Diharapkan agar semua pesantren bersinergi menampilkan wajah jihad yang humanis, jihad yang memberi kehidupan bukan jihad yang mematikan terlebih jihad yang mati konyol.

Tahun 2015 diungkap sejumlah pesantren terindikasi radikal. Namun semua itu, indikasinya tidak dapat dijadikan standar untuk menyatakan radikal tidaknya sebuah pesantren. Bukan pesantren yang radikal akan tetapi oknum yang menyalahgunakan pesantren sebagai wadah melakukan radikalisasi.

Pesantren yang masuk kategori radikal jumlahnya sangat tidak signifikan, pesantren yang pengurusnya terindikasi radikal hanyalah kasuistik.

Bahkan dalam pengamatan Kementerian Agama tidak ada pesantren yang memiliki kurikulum yang mengajari santri-santri melakukan jihad dalam arti qital, justeru kita berharap lembaga pesantrenlah yang membumikan makna jihad yang holistik komprehensif.

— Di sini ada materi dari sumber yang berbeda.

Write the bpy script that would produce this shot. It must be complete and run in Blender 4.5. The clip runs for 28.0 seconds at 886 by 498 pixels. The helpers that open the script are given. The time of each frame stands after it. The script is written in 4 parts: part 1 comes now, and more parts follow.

Bahkan dari pondok pesantren pengajaran fiqhi jihad harus tuntas dipelajari oleh semua santri agar tidak dipahami sepotong sepotong yang berakibat pada aflikasi makna jihad yang bertentangan dengan nilai agama dan nilai kebangsaan.

Dapat ditegaskan bahwa tidak ada pesantren yang radikal anarkis. Perlu diwaspadai indikasi adanya oknum yang menyalahgunakan pesantren sebagai lembaga yang melahirkan kader radikal.

Sekali lagi kita semua harus menjadikan lembaga pesantren sebagai pusat peradaban Islam yang menjadikan Indonesia sebagai pusat peradaban pendidikan keagamaan di mata dunia.